Copy every line from the material below that holds "recreates".
** start of DATA TO PROCESS **
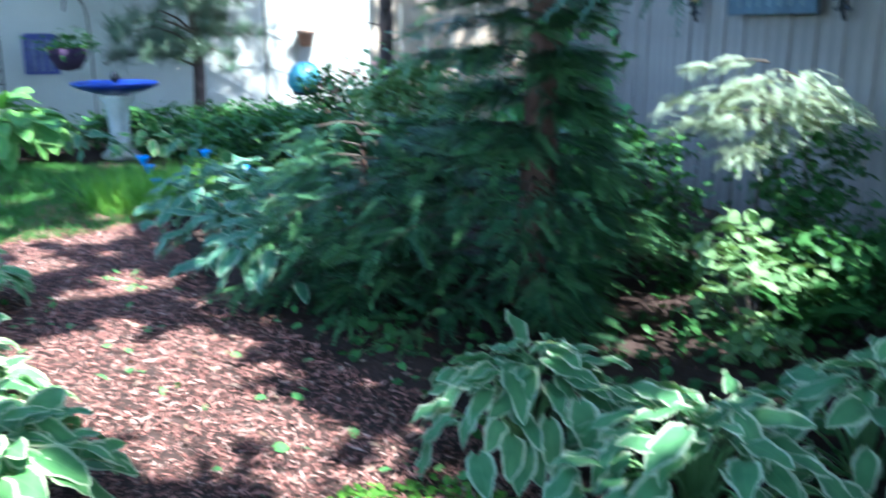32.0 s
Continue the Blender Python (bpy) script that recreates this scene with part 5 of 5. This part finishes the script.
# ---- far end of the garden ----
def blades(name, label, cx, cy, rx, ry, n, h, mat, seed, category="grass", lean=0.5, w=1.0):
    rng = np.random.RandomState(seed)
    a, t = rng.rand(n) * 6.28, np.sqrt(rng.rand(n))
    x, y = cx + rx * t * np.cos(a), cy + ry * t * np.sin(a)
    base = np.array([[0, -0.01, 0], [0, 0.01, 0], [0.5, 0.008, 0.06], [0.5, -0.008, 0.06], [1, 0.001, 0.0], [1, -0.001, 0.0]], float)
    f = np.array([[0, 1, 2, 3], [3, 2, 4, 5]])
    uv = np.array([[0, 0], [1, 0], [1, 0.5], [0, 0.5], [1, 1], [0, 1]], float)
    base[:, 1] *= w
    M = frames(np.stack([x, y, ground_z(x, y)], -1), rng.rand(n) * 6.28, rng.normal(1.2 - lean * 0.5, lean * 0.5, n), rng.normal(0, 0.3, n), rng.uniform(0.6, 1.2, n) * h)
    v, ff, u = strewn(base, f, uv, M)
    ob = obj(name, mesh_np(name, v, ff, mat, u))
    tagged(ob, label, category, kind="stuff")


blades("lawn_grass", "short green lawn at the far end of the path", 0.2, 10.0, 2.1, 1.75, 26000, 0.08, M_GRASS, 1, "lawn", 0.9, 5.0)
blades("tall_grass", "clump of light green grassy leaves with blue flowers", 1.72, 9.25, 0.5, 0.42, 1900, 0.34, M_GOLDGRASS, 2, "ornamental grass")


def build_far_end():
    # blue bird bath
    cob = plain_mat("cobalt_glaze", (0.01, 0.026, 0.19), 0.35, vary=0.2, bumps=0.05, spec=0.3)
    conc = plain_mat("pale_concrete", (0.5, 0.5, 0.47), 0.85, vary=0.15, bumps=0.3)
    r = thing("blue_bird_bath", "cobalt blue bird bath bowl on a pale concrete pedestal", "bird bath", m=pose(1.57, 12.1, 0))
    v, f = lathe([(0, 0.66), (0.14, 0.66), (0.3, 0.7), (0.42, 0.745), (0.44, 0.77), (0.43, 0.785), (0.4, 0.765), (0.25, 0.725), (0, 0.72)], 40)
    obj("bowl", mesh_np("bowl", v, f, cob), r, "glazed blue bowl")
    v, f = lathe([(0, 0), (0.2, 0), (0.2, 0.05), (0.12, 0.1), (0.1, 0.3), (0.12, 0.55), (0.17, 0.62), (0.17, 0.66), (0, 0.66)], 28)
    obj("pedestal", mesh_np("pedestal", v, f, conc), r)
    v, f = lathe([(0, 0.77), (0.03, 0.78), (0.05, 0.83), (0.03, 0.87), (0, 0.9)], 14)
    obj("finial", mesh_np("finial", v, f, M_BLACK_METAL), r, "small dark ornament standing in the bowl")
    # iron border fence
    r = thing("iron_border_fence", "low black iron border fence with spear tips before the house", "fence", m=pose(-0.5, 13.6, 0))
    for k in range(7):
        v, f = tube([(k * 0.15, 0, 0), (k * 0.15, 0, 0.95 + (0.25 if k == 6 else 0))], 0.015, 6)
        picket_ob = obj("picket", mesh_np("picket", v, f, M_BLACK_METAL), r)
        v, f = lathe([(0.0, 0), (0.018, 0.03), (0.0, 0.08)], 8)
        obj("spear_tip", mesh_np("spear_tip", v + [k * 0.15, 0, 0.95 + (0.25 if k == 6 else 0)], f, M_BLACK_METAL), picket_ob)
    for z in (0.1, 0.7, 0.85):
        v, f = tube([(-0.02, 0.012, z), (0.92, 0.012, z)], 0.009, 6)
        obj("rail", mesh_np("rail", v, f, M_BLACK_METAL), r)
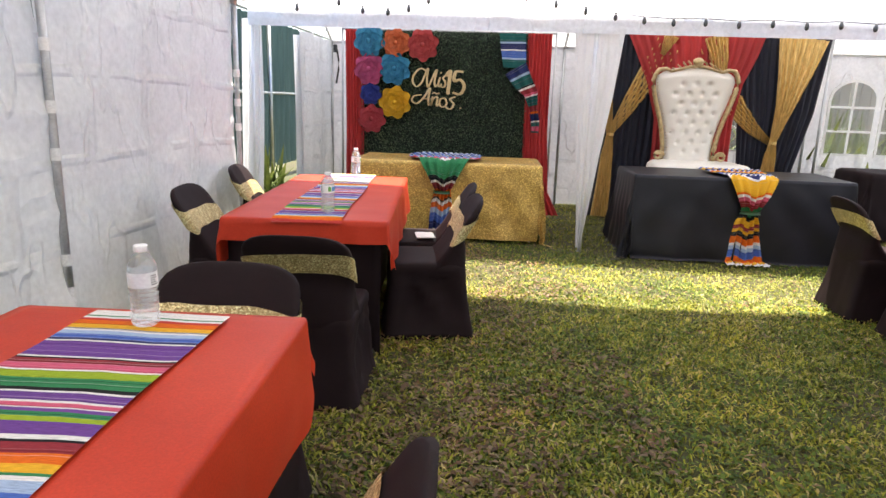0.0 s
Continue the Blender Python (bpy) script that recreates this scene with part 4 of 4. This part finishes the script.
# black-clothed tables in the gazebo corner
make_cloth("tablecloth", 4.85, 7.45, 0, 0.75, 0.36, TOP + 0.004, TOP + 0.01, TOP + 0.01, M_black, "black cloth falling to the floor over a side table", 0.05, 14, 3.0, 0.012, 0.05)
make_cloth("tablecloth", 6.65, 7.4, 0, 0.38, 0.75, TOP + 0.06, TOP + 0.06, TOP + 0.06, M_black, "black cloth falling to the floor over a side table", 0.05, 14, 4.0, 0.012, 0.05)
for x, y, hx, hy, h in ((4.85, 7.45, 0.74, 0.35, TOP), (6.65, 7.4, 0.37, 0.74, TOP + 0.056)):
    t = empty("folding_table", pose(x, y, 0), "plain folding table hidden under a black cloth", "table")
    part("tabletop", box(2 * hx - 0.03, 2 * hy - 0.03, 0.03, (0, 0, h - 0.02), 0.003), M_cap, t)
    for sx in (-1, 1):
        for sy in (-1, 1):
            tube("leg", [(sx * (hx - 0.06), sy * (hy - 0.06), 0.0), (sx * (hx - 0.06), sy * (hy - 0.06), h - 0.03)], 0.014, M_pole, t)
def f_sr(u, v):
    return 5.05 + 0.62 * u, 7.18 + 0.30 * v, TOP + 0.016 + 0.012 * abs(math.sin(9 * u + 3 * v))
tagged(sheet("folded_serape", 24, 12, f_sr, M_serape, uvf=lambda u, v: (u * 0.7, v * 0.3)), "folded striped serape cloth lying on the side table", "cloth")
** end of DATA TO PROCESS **
ANSWER TO THIS TASK:
Continue the Blender Python (bpy) script that recreates this scene with part 5 of 5. This part finishes the script.
Continue the Blender Python (bpy) script that recreates this scene with part 4 of 4. This part finishes the script.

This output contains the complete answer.